EH.Net Mailing List Archive: EH.Teach

EH.T: teaching business history with cases

David Mitch (mitch at umbc.edu)

Sat Jul 8 12:00:20 EDT 2006

Andrea:  A few suggestions come to mind. First, a few years ago, 
I heard Patrick Conway of the Economics Department at U. of North 
Carolina Chapel Hill give a presentation at a workshop on active learning 
in Economics on using case method techniques to cultivate active learning. 
He has some material on this in the teaching section of his website 
and you may find this of interest. In his presentation, he mentioned 
teaching a freshman seminar on the economics of North Carolina in which 
he would focus on specific North Carolina policy issues--I recall one 
segment on the economics of the Carolina Panthers. His teaching website 
has a link on this seminar. His teaching website is 
www.unc.edu/home/pconway/teaching.html 
 
One way of setting up a case approach in economic history courses with 
international 
coverage is to assign each student a different country to follow over the 
course of the term (or students can be grouped into teams focusing on a 
given country).
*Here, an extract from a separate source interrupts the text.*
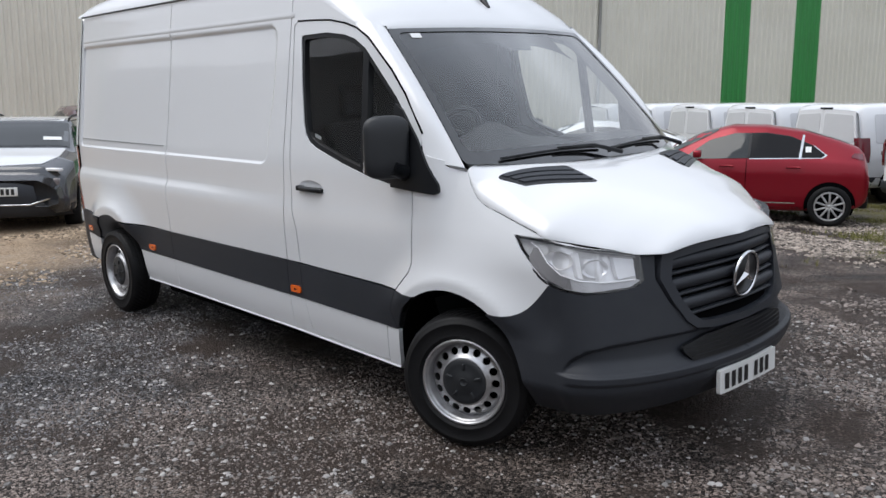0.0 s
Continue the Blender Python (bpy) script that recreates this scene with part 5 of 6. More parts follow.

I have used this in teaching both Asian and European 
economic history. And I non-historian colleagues of mine at UMBC have 
used this approach in teaching an international trade policy course for 
non-majors and in teaching a course on current Latin American economic 
development. In teaching U.S. economic history, each student could be 
assigned a different state etc. 
 
Also, sometimes, I have had students do family history oriented projects 
in U.S. economic history and I suppose having each student do something on 
their family could be viewed as sort of a case approach. 
 
In business history, of course, one could assign each student a different 
company. Perhaps other list members have had experienes with this. 
 
>From my experience, assigning students individual cases can focus their 
interest and get them engaged. However, one has to work to integrate what 
is done in individual case work into the overall course--I cannot claim 
any great success at this point with that aspect.